Supplied material —
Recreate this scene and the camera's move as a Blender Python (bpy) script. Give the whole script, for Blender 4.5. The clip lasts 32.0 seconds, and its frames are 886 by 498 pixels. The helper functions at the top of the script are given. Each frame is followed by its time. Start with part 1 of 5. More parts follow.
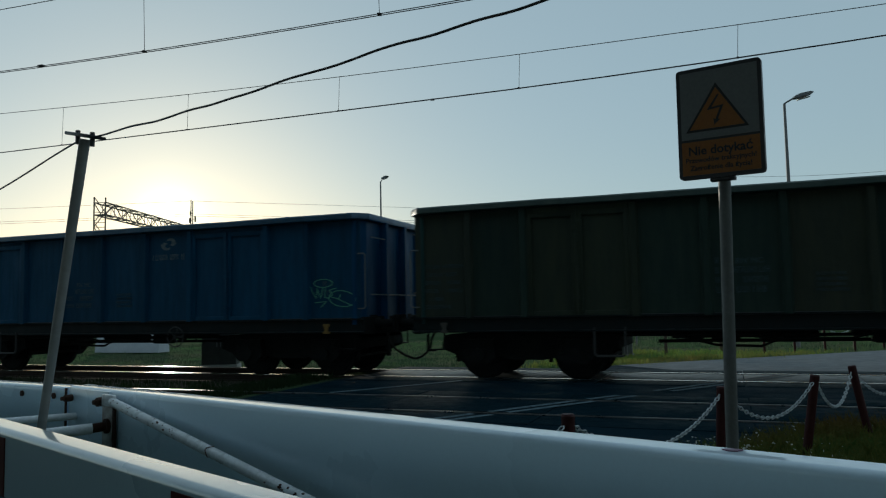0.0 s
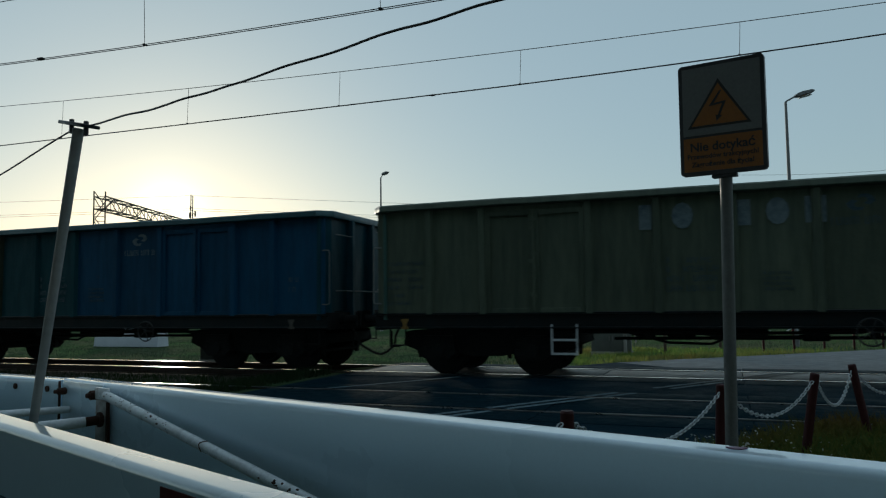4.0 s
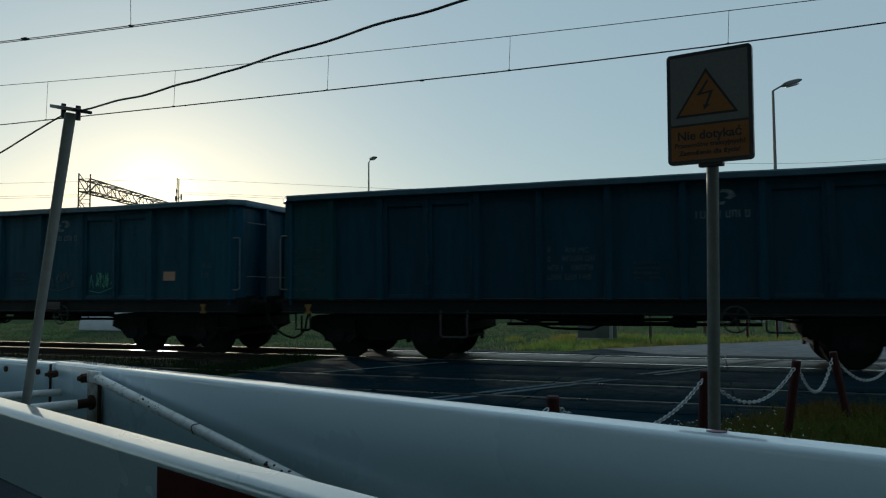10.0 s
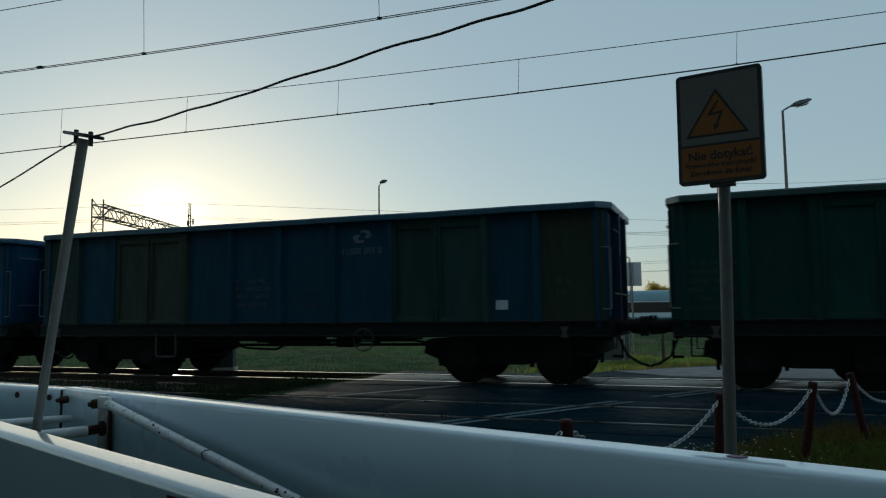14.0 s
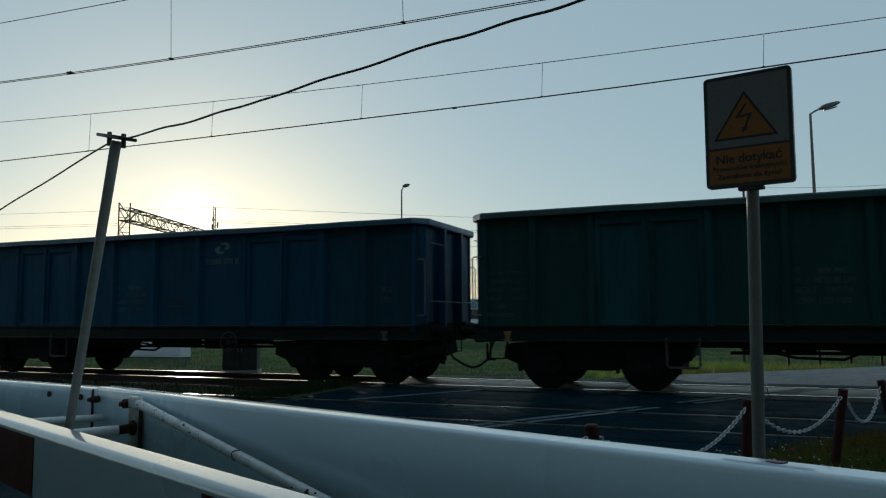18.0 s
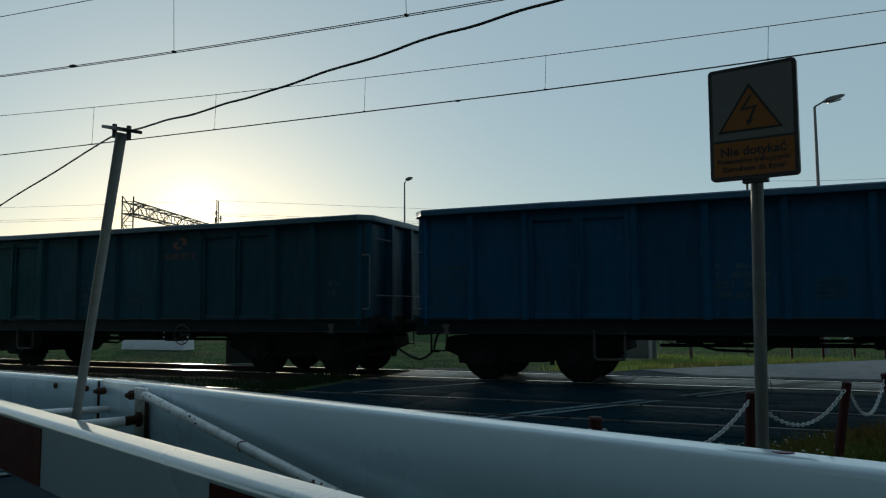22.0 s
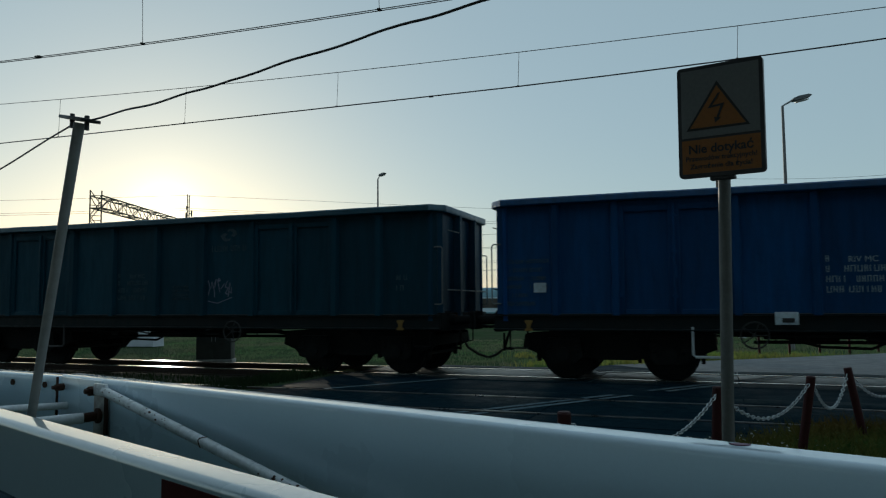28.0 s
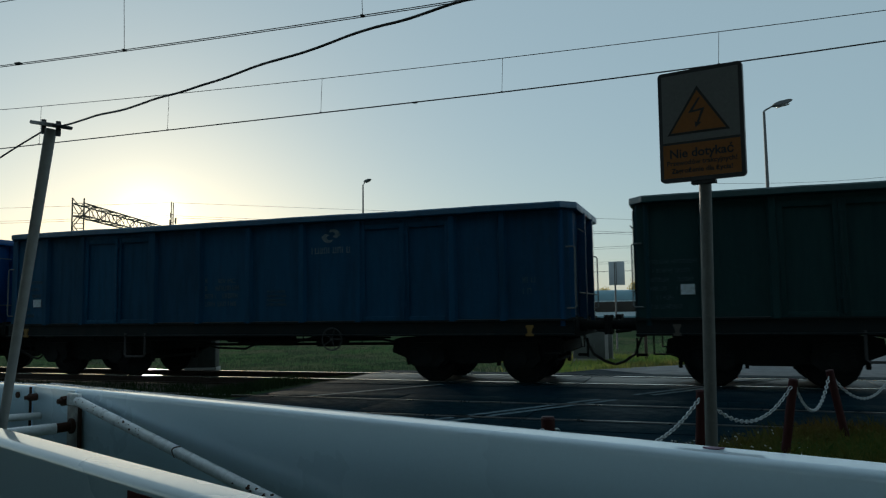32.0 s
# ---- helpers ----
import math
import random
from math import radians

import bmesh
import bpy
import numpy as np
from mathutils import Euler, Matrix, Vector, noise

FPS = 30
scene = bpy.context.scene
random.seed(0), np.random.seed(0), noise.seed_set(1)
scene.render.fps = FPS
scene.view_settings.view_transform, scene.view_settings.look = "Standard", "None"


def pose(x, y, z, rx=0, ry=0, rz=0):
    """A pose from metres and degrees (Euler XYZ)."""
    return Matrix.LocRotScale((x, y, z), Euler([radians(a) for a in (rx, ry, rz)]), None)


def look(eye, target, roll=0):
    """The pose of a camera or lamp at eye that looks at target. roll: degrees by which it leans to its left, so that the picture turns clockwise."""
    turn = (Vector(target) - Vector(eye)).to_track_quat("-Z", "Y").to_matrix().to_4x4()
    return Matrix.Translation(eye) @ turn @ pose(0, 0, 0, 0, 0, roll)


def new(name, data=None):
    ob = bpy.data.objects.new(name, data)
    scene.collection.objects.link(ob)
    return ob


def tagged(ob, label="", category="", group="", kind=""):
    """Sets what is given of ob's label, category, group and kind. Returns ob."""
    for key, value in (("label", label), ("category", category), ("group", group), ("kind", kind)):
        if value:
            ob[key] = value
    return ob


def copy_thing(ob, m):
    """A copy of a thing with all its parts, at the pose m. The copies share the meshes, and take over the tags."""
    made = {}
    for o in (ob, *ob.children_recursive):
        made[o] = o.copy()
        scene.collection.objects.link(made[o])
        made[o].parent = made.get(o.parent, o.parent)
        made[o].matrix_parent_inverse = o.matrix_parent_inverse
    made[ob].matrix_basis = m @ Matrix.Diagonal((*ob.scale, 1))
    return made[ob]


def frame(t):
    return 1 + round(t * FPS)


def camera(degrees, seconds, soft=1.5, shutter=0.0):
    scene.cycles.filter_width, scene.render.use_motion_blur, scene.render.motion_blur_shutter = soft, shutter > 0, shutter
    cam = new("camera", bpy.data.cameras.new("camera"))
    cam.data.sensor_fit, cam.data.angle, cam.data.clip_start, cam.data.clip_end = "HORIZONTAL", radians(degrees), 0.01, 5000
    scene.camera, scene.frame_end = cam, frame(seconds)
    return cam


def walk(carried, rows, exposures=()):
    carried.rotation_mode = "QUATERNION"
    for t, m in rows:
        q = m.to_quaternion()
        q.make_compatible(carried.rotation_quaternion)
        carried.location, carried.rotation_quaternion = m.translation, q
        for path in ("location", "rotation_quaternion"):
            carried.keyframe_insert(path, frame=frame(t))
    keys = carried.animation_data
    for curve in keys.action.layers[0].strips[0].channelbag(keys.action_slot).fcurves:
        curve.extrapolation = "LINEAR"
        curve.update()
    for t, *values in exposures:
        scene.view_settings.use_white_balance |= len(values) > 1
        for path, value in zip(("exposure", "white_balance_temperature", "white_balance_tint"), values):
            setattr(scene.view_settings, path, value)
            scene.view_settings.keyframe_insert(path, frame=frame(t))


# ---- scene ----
# ---------------------------------------------------------------- camera and its path
cam = camera(61.45, 32.0, soft=1.2, shutter=0.12)
EYE = 1.33
# seconds, x, y, z from the first eye, yaw, pitch, roll
ROWS = [
    (0.0, 0.016, -0.003, -0.000, 20.75, 4.52, 1.09),
    (0.5, 0.014, -0.003, 0.000, 20.66, 4.57, 0.98),
    (1.0, 0.012, 0.002, -0.003, 20.73, 4.69, 0.83),
    (1.5, 0.010, 0.008, -0.002, 20.74, 4.61, 0.76),
    (2.0, 0.013, 0.012, -0.002, 20.72, 4.43, 0.81),
    (2.5, 0.013, 0.016, -0.001, 20.64, 4.39, 0.83),
    (3.0, 0.016, 0.015, -0.004, 20.67, 4.36, 0.70),
    (3.5, 0.011, 0.021, -0.006, 20.72, 4.23, 0.73),
    (5.5, 0.007, 0.005, 0.004, 20.74, 4.36, 0.54),
    (6.0, 0.002, -0.001, 0.000, 21.05, 4.45, 0.51),
    (6.5, 0.001, -0.000, 0.001, 20.98, 4.52, 0.38),
    (7.0, 0.005, -0.002, 0.001, 20.81, 4.47, 0.39),
    (7.5, 0.010, -0.001, 0.002, 20.58, 3.95, 0.51),
    (8.0, 0.008, 0.005, 0.001, 20.22, 3.85, 0.67),
    (8.5, 0.005, 0.010, -0.001, 19.97, 3.45, 0.71),
    (9.0, 0.006, 0.001, -0.002, 19.87, 3.32, 0.65),
    (9.5, 0.007, -0.003, -0.001, 19.68, 3.30, 0.51),
    (10.0, 0.012, -0.002, -0.003, 19.72, 3.13, 0.33),
    (10.5, 0.012, 0.007, -0.005, 19.80, 3.06, 0.27),
    (11.0, 0.009, 0.007, -0.008, 19.92, 2.94, 0.47),
    (11.5, 0.007, 0.014, -0.011, 20.10, 3.01, 0.44),
    (12.0, 0.009, 0.009, -0.006, 20.45, 3.59, 0.27),
    (12.5, 0.007, 0.008, -0.005, 20.87, 4.21, 0.20),
    (13.0, 0.009, 0.004, -0.003, 21.08, 4.41, 0.44),
    (13.5, 0.008, 0.007, -0.004, 20.81, 4.66, 0.64),
    (14.0, 0.007, 0.006, -0.002, 20.55, 4.86, 0.69),
    (14.5, 0.008, -0.000, -0.004, 20.67, 4.80, 0.57),
    (16.5, 0.007, 0.007, -0.003, 21.50, 5.01, 0.49),
    (17.0, 0.002, 0.009, -0.005, 21.93, 5.17, 0.46),
    (17.5, -0.005, 0.007, -0.006, 22.24, 5.26, 0.34),
    (18.0, -0.008, 0.006, -0.006, 22.23, 5.19, 0.37),
    (18.5, -0.007, 0.003, -0.005, 22.19, 5.21, 0.43),
    (19.0, -0.007, 0.007, -0.007, 22.37, 5.14, 0.36),
    (19.5, -0.007, 0.008, -0.008, 22.52, 4.85, 0.33),
    (20.0, -0.010, 0.009, -0.011, 22.60, 4.65, 0.28),
    (20.5, -0.009, 0.006, -0.009, 22.50, 4.76, 0.30),
    (21.0, -0.007, 0.005, -0.008, 22.46, 4.87, 0.30),
    (21.5, -0.009, 0.001, -0.008, 22.40, 4.82, 0.30),
    (22.0, -0.012, 0.004, -0.009, 22.45, 4.68, 0.35),
    (22.5, -0.012, 0.003, -0.007, 22.64, 4.66, 0.52),
    (23.0, -0.009, 0.001, -0.006, 22.52, 4.66, 0.75),
    (23.5, -0.005, -0.001, -0.007, 22.13, 4.44, 0.83),
    (24.0, -0.003, 0.001, -0.009, 21.63, 4.24, 0.73),
    (24.5, -0.004, 0.004, -0.010, 21.35, 4.33, 0.64),
    (25.0, -0.002, 0.000, -0.009, 21.12, 4.40, 0.59),
    (25.5, 0.002, -0.003, -0.009, 20.92, 4.09, 0.66),
    (27.5, 0.001, 0.022, -0.014, 20.66, 4.25, 0.56),
    (28.0, -0.000, 0.019, -0.013, 20.41, 4.37, 0.34),
    (28.5, -0.006, 0.018, -0.015, 20.13, 4.47, 0.14),
    (29.0, -0.007, 0.015, -0.014, 20.07, 4.62, 0.07),
    (29.5, -0.004, 0.014, -0.013, 19.96, 4.59, 0.15),
    (30.0, -0.002, 0.019, -0.016, 19.80, 4.51, 0.26),
    (30.5, -0.001, 0.022, -0.017, 19.63, 4.66, 0.37),
    (31.0, 0.008, 0.025, -0.015, 19.40, 4.94, 0.48),
    (31.5, 0.015, 0.028, -0.015, 19.27, 5.01, 0.54),
    (32.0, 0.013, 0.033, -0.014, 19.36, 4.81, 0.79),
]
walk(cam, [(t, pose(x, y, EYE + z, 90 + pitch, roll, yaw)) for t, x, y, z, yaw, pitch, roll in ROWS],
     exposures=((0.0, -0.14, 5600, 6), (7.0, -0.14, 5600, 6), (9.0, -0.09, 5600, 6), (10.5, -0.1, 5600, 6), (12.7, -0.07, 5600, 6), (14.0, -0.15, 5600, 6), (32.0, -0.14, 5600, 6)))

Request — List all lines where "target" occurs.

Complete answer —
def look(eye, target, roll=0):
    """The pose of a camera or lamp at eye that looks at target. roll: degrees by which it leans to its left, so that the picture turns clockwise."""
    turn = (Vector(target) - Vector(eye)).to_track_quat("-Z", "Y").to_matrix().to_4x4()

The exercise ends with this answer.